##### Source data #####

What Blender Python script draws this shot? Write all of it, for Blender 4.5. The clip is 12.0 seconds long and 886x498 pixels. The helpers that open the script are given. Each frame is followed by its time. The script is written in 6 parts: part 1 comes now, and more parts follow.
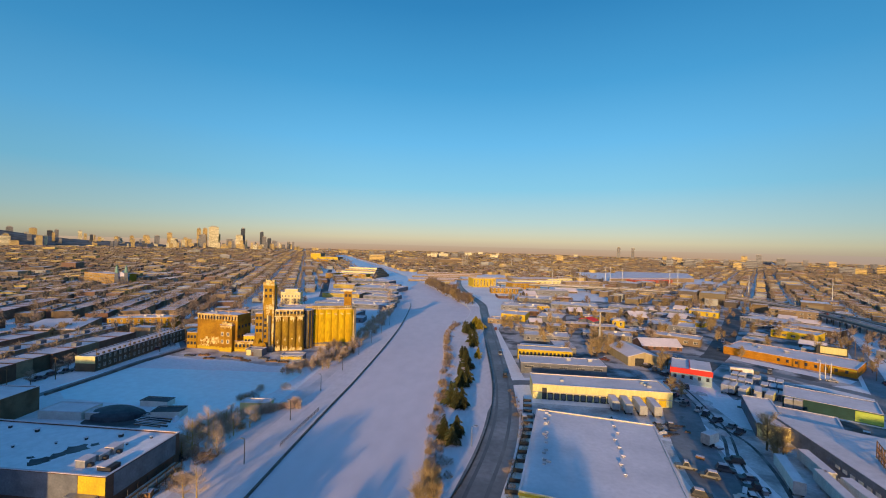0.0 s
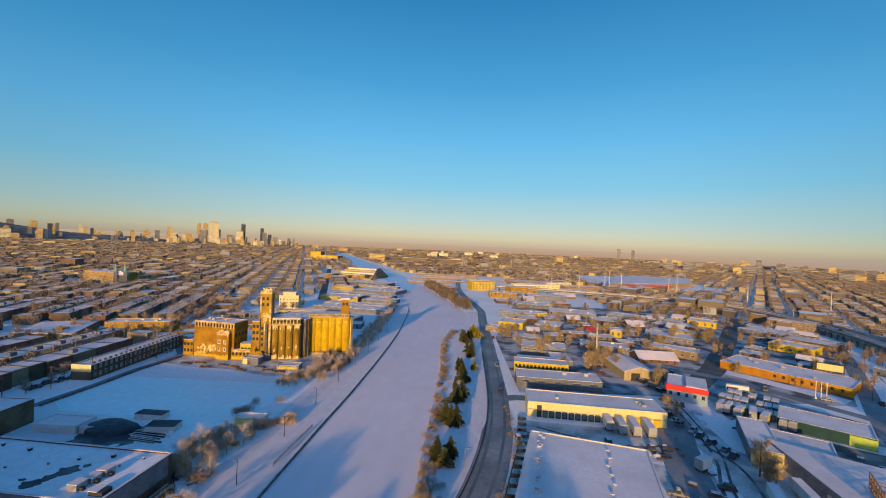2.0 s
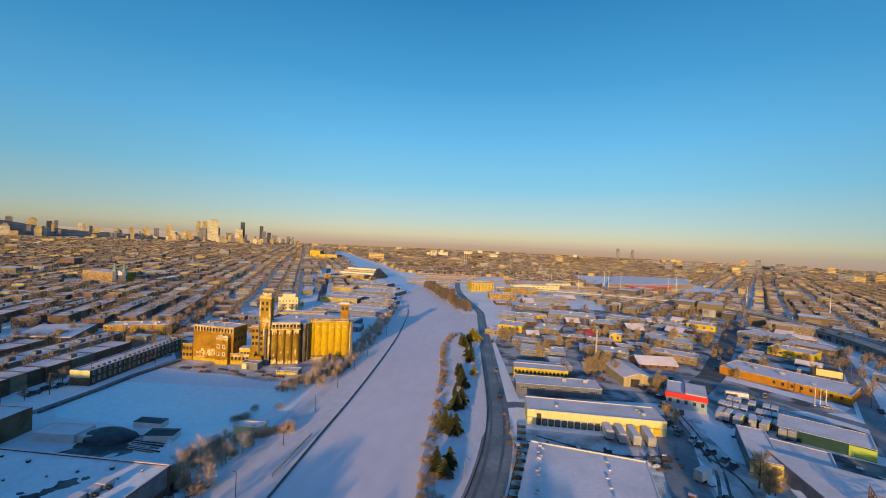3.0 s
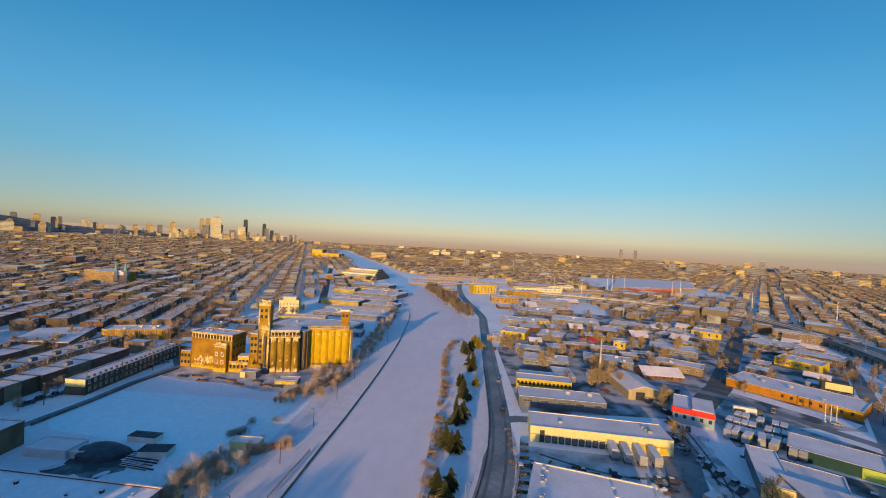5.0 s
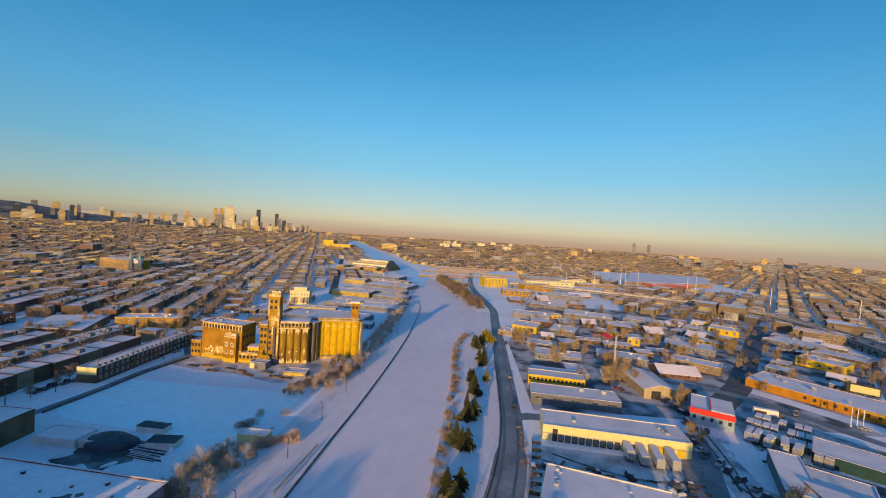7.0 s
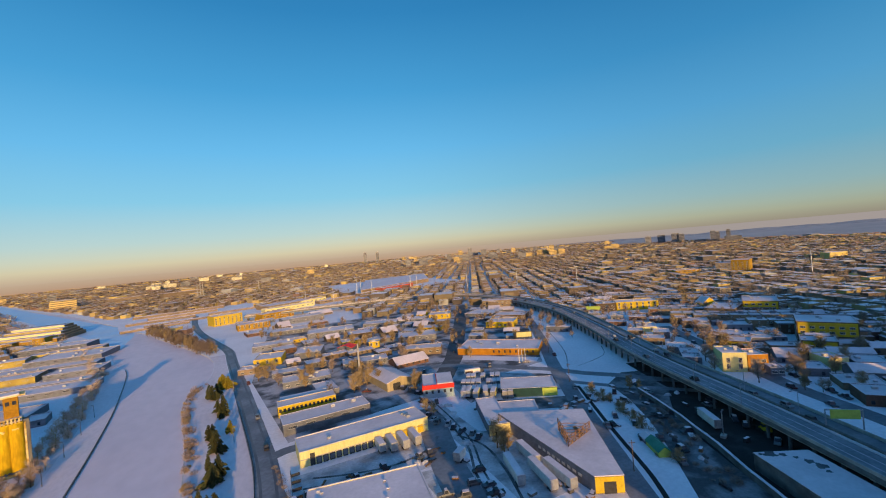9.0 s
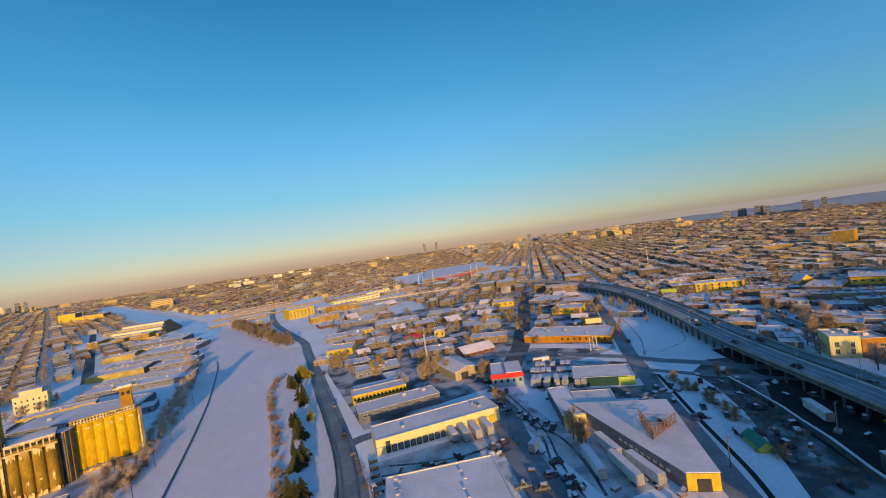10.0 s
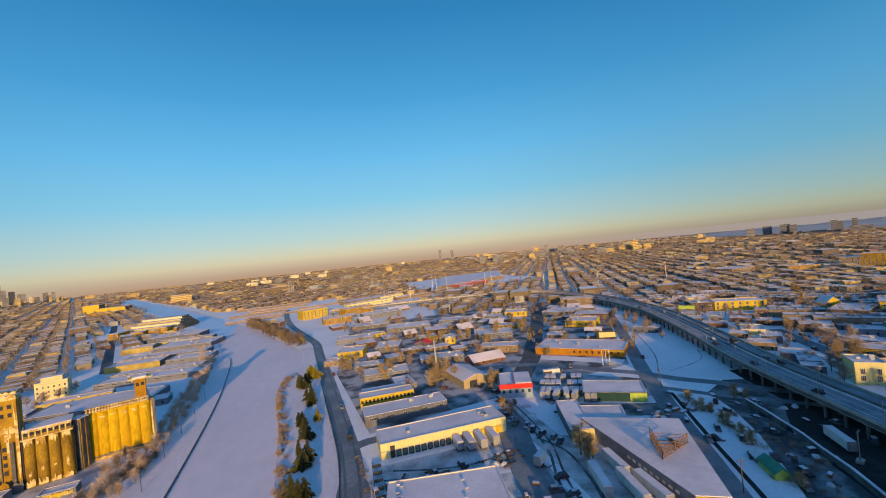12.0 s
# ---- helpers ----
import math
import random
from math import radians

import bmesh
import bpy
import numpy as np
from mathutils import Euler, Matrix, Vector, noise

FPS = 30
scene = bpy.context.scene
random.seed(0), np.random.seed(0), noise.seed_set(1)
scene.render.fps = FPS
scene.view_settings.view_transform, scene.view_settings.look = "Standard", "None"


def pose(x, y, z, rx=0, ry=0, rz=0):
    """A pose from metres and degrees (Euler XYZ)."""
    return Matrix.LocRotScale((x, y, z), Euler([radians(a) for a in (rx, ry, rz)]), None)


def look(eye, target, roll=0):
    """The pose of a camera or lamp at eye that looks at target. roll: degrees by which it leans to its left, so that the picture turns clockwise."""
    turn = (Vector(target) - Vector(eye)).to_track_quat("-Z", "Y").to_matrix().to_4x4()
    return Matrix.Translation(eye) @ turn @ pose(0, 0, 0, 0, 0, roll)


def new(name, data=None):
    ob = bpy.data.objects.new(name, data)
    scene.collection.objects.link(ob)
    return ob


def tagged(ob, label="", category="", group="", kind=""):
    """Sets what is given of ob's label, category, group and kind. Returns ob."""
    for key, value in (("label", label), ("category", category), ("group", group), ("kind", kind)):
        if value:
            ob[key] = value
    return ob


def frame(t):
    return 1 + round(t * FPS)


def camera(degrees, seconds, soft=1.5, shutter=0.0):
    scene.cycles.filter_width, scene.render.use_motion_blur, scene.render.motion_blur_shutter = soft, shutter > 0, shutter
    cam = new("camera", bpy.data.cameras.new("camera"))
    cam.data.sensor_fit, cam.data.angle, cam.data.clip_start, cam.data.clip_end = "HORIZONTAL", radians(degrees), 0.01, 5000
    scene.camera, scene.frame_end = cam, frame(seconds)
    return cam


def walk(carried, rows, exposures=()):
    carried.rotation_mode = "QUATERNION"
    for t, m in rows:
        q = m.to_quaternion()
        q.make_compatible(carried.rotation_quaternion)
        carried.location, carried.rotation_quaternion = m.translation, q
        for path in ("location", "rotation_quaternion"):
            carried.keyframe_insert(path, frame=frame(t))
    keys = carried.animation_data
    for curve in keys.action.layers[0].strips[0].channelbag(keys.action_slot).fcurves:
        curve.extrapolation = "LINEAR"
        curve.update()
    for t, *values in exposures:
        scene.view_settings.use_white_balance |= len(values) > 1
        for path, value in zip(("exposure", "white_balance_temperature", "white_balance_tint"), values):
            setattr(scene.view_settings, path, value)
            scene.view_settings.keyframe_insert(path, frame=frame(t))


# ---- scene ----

#####

■ **What the task asks**: All of the lines above should be printed exactly, minus the pictures.

■ **Written answer**:
What Blender Python script draws this shot? Write all of it, for Blender 4.5. The clip is 12.0 seconds long and 886x498 pixels. The helpers that open the script are given. Each frame is followed by its time. The script is written in 6 parts: part 1 comes now, and more parts follow.
0.0 s
2.0 s
3.0 s
5.0 s
7.0 s
9.0 s
10.0 s
12.0 s
# ---- helpers ----
import math
import random
from math import radians

import bmesh
import bpy
import numpy as np
from mathutils import Euler, Matrix, Vector, noise

FPS = 30
scene = bpy.context.scene
random.seed(0), np.random.seed(0), noise.seed_set(1)
scene.render.fps = FPS
scene.view_settings.view_transform, scene.view_settings.look = "Standard", "None"


def pose(x, y, z, rx=0, ry=0, rz=0):
    """A pose from metres and degrees (Euler XYZ)."""
    return Matrix.LocRotScale((x, y, z), Euler([radians(a) for a in (rx, ry, rz)]), None)


def look(eye, target, roll=0):
    """The pose of a camera or lamp at eye that looks at target. roll: degrees by which it leans to its left, so that the picture turns clockwise."""
    turn = (Vector(target) - Vector(eye)).to_track_quat("-Z", "Y").to_matrix().to_4x4()
    return Matrix.Translation(eye) @ turn @ pose(0, 0, 0, 0, 0, roll)


def new(name, data=None):
    ob = bpy.data.objects.new(name, data)
    scene.collection.objects.link(ob)
    return ob


def tagged(ob, label="", category="", group="", kind=""):
    """Sets what is given of ob's label, category, group and kind. Returns ob."""
    for key, value in (("label", label), ("category", category), ("group", group), ("kind", kind)):
        if value:
            ob[key] = value
    return ob


def frame(t):
    return 1 + round(t * FPS)


def camera(degrees, seconds, soft=1.5, shutter=0.0):
    scene.cycles.filter_width, scene.render.use_motion_blur, scene.render.motion_blur_shutter = soft, shutter > 0, shutter
    cam = new("camera", bpy.data.cameras.new("camera"))
    cam.data.sensor_fit, cam.data.angle, cam.data.clip_start, cam.data.clip_end = "HORIZONTAL", radians(degrees), 0.01, 5000
    scene.camera, scene.frame_end = cam, frame(seconds)
    return cam


def walk(carried, rows, exposures=()):
    carried.rotation_mode = "QUATERNION"
    for t, m in rows:
        q = m.to_quaternion()
        q.make_compatible(carried.rotation_quaternion)
        carried.location, carried.rotation_quaternion = m.translation, q
        for path in ("location", "rotation_quaternion"):
            carried.keyframe_insert(path, frame=frame(t))
    keys = carried.animation_data
    for curve in keys.action.layers[0].strips[0].channelbag(keys.action_slot).fcurves:
        curve.extrapolation = "LINEAR"
        curve.update()
    for t, *values in exposures:
        scene.view_settings.use_white_balance |= len(values) > 1
        for path, value in zip(("exposure", "white_balance_temperature", "white_balance_tint"), values):
            setattr(scene.view_settings, path, value)
            scene.view_settings.keyframe_insert(path, frame=frame(t))


# ---- scene ----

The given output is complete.